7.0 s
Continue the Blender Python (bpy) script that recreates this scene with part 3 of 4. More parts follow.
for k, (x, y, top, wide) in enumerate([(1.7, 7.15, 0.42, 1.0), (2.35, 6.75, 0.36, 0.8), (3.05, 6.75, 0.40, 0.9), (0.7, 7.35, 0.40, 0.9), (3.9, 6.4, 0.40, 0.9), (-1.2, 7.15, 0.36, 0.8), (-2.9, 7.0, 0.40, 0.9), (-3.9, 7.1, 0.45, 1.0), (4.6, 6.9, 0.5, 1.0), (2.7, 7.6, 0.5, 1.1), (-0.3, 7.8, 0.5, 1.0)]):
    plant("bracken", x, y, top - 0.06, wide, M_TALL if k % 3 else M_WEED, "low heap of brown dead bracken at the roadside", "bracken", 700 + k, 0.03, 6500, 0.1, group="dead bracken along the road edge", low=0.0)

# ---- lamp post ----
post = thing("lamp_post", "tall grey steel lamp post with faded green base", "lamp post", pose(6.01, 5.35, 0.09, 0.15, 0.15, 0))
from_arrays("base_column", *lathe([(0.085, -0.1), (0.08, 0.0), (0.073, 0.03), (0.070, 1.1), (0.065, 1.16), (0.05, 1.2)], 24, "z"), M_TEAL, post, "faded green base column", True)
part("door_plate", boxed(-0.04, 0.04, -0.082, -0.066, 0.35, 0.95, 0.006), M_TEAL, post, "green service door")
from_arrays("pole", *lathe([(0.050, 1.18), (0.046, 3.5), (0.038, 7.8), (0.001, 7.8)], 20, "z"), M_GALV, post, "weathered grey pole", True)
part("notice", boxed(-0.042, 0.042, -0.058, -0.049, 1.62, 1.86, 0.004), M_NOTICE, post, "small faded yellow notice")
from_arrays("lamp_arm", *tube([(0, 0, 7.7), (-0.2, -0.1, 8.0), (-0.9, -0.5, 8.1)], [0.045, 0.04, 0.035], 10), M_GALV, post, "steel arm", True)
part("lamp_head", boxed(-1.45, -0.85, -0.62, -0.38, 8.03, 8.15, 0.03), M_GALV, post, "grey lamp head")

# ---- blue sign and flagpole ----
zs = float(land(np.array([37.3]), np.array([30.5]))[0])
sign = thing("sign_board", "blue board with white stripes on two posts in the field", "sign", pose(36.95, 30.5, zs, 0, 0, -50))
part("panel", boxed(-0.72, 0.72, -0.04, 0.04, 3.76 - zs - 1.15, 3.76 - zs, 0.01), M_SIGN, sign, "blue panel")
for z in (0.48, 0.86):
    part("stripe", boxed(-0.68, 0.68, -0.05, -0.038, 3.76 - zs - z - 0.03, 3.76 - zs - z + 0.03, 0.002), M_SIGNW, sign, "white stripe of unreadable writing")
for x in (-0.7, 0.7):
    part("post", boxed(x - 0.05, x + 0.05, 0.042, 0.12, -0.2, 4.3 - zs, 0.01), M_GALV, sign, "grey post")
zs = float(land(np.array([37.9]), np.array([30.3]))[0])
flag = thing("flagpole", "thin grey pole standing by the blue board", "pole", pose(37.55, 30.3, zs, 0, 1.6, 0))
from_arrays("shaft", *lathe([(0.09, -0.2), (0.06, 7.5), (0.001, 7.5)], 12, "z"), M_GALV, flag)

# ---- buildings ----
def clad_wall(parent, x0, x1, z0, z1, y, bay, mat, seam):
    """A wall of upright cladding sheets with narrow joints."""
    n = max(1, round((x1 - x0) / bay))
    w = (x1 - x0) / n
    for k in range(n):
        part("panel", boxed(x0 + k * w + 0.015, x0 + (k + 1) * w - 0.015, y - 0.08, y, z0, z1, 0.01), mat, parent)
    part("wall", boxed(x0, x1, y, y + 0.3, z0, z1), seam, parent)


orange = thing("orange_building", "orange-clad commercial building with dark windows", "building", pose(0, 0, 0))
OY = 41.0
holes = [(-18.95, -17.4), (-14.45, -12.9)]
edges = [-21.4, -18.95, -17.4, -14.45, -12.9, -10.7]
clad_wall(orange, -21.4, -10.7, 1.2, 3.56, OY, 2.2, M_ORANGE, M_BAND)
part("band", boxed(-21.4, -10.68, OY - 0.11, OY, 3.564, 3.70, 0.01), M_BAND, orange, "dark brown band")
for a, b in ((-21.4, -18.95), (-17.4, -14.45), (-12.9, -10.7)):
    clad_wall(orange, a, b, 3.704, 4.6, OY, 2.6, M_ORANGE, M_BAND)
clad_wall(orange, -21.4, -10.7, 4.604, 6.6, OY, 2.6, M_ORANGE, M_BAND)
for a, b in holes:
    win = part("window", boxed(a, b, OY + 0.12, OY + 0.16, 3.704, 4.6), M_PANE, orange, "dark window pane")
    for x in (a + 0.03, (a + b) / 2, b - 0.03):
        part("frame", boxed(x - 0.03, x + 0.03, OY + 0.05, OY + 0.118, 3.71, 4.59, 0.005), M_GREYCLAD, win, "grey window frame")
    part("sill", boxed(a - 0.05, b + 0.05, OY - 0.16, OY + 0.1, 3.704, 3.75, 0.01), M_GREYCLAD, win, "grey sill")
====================
**Task to complete**
Looking at the data above, return every line from the one with "Continue the Blender" down to the one with "0.06, wide, M_TALL", exactly and inclusively.

**Worked solution**
Continue the Blender Python (bpy) script that recreates this scene with part 3 of 4. More parts follow.
for k, (x, y, top, wide) in enumerate([(1.7, 7.15, 0.42, 1.0), (2.35, 6.75, 0.36, 0.8), (3.05, 6.75, 0.40, 0.9), (0.7, 7.35, 0.40, 0.9), (3.9, 6.4, 0.40, 0.9), (-1.2, 7.15, 0.36, 0.8), (-2.9, 7.0, 0.40, 0.9), (-3.9, 7.1, 0.45, 1.0), (4.6, 6.9, 0.5, 1.0), (2.7, 7.6, 0.5, 1.1), (-0.3, 7.8, 0.5, 1.0)]):
    plant("bracken", x, y, top - 0.06, wide, M_TALL if k % 3 else M_WEED, "low heap of brown dead bracken at the roadside", "bracken", 700 + k, 0.03, 6500, 0.1, group="dead bracken along the road edge", low=0.0)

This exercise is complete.